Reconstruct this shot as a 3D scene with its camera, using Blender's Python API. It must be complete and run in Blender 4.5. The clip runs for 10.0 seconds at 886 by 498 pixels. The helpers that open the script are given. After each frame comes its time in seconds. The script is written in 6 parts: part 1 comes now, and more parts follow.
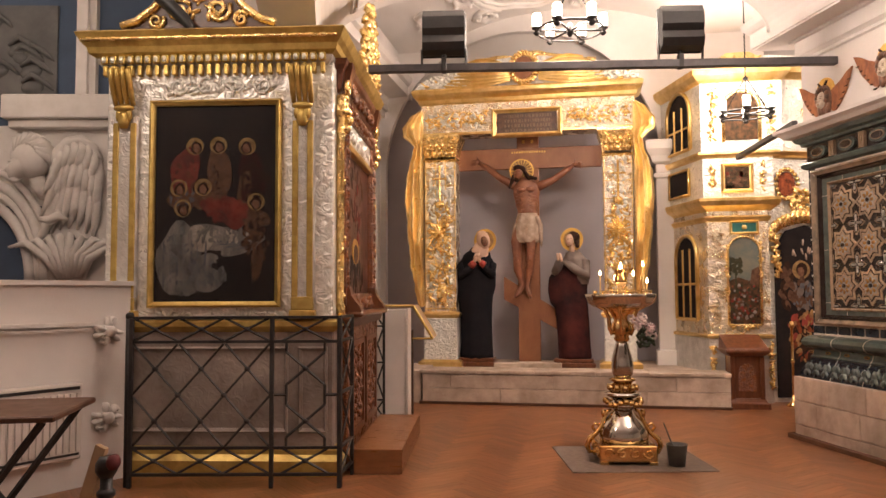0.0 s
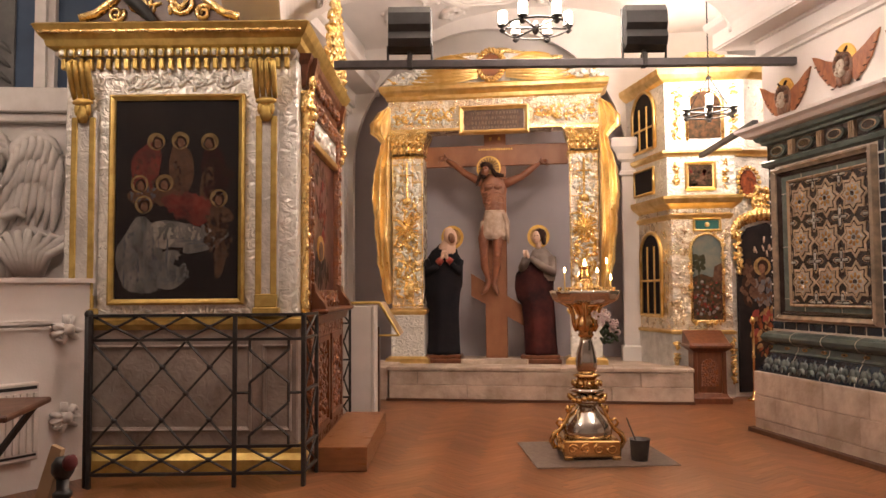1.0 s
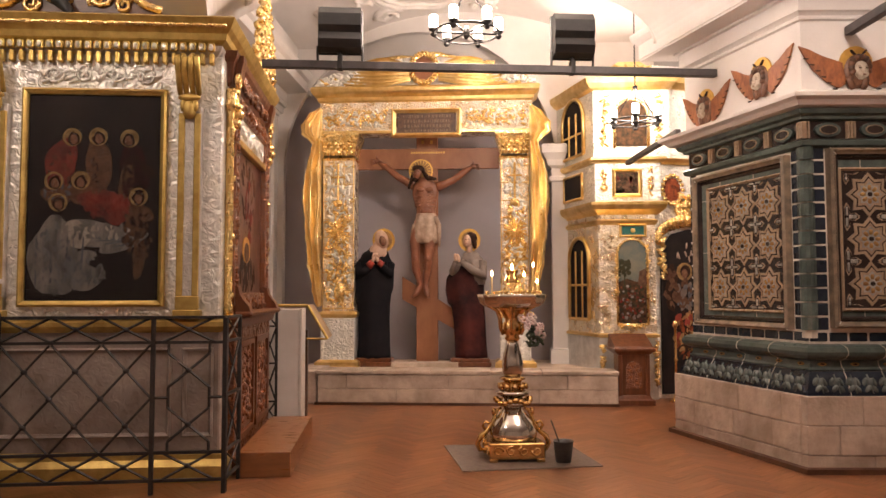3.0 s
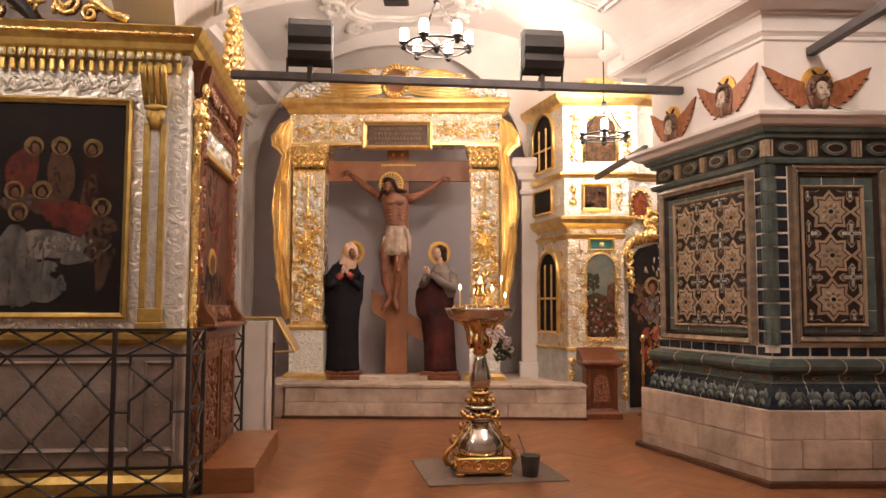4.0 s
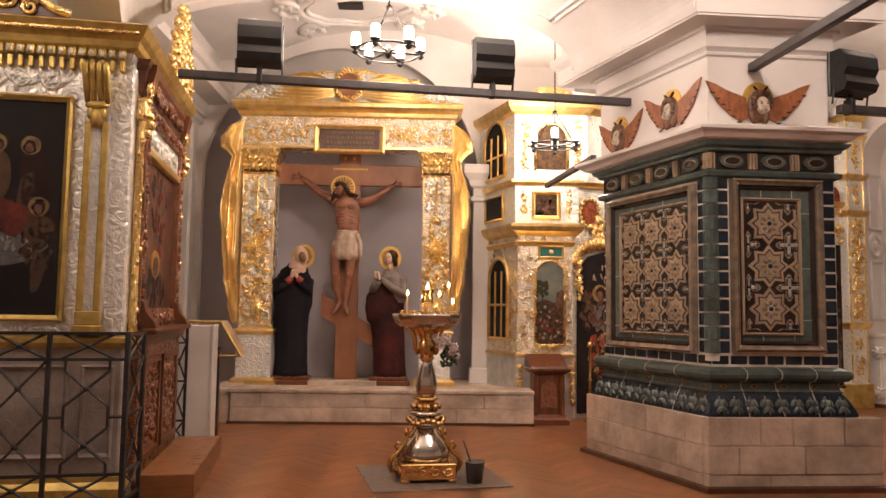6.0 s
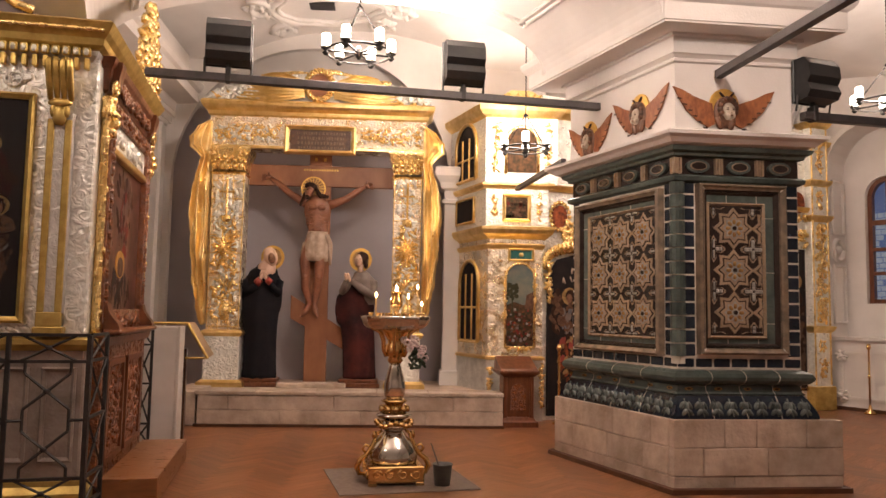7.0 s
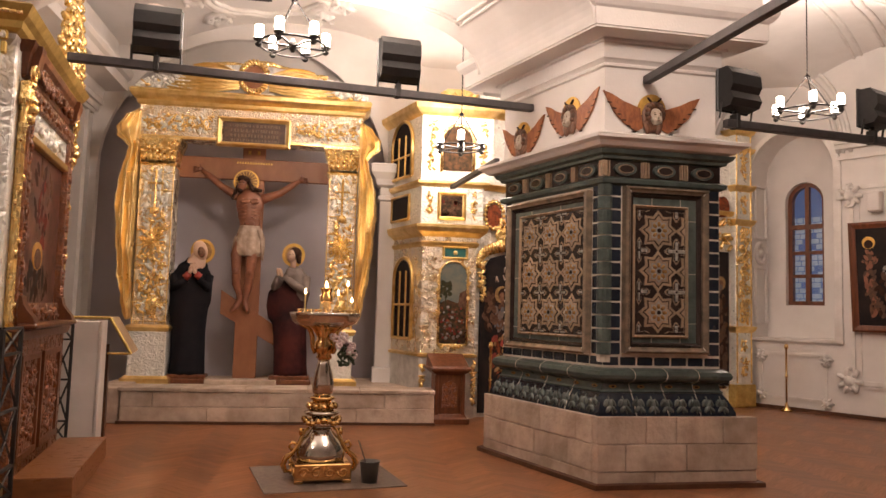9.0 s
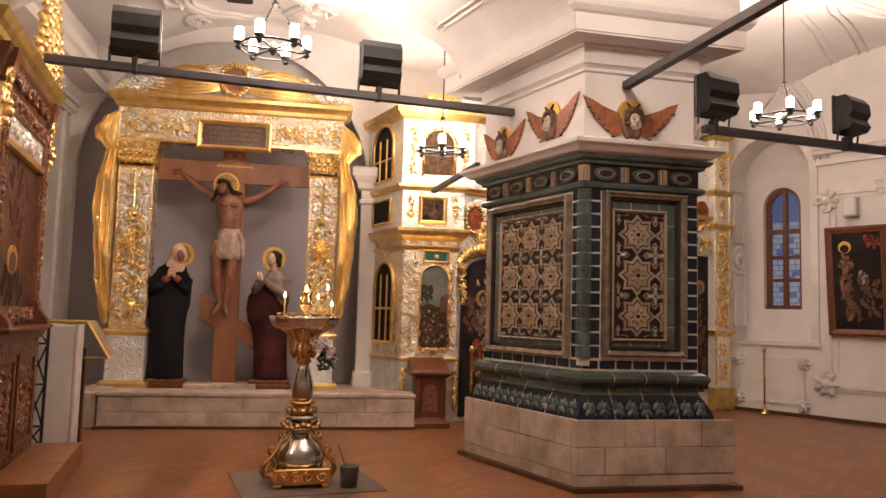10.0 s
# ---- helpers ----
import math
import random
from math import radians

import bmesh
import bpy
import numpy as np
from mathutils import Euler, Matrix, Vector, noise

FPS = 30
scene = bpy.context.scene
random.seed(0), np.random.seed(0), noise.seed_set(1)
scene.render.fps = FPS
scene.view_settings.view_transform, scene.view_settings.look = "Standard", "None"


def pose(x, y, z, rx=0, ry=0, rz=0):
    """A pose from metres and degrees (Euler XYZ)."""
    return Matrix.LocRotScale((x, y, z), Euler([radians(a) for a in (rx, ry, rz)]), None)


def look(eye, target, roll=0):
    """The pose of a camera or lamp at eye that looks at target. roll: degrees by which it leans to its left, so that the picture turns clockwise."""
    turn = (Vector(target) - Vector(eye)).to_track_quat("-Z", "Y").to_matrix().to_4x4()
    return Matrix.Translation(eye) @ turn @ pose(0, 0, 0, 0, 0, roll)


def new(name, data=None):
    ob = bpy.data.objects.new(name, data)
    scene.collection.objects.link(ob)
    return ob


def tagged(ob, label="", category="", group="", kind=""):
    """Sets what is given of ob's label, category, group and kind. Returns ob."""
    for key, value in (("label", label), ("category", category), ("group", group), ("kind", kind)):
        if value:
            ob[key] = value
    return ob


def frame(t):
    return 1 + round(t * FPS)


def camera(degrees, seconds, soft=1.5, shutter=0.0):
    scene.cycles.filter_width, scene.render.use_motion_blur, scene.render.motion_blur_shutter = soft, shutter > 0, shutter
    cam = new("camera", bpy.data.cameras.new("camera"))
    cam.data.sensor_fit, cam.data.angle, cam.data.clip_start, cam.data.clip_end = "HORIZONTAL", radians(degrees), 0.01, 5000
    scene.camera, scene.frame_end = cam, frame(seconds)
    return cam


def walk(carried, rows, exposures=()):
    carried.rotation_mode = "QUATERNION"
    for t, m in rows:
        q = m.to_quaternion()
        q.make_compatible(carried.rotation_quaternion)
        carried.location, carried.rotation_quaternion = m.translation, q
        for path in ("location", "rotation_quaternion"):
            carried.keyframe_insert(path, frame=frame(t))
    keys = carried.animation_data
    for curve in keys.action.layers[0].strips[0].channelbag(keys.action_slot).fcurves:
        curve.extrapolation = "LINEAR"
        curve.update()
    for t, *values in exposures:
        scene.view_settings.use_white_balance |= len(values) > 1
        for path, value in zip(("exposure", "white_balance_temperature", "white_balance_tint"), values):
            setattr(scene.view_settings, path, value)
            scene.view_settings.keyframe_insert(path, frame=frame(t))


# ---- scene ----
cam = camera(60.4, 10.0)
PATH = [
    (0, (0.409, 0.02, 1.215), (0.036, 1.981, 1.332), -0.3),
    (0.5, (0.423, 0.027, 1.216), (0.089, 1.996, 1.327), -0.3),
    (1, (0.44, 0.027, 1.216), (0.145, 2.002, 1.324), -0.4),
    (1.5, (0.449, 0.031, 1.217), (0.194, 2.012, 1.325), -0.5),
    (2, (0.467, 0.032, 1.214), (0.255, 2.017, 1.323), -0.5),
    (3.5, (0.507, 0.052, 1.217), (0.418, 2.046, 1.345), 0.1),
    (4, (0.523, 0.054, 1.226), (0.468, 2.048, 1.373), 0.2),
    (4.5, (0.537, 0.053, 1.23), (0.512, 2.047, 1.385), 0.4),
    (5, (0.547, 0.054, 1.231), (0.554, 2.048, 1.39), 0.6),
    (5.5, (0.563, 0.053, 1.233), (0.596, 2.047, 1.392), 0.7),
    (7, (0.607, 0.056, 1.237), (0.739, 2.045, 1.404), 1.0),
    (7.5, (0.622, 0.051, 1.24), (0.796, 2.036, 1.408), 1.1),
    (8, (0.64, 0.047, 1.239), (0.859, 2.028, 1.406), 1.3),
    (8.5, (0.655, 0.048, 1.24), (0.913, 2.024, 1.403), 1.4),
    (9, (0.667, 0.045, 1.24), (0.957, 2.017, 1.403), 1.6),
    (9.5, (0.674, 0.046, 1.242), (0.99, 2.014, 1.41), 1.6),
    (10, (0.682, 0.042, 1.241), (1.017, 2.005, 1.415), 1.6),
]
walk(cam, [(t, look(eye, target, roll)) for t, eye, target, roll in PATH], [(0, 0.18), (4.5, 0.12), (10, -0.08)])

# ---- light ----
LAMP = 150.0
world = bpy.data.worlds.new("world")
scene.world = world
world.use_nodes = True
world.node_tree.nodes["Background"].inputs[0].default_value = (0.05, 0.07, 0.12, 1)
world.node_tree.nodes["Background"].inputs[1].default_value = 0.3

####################

Find the word "curve" in the data and show each line that holds it.

    for curve in keys.action.layers[0].strips[0].channelbag(keys.action_slot).fcurves:
        curve.extrapolation = "LINEAR"
        curve.update()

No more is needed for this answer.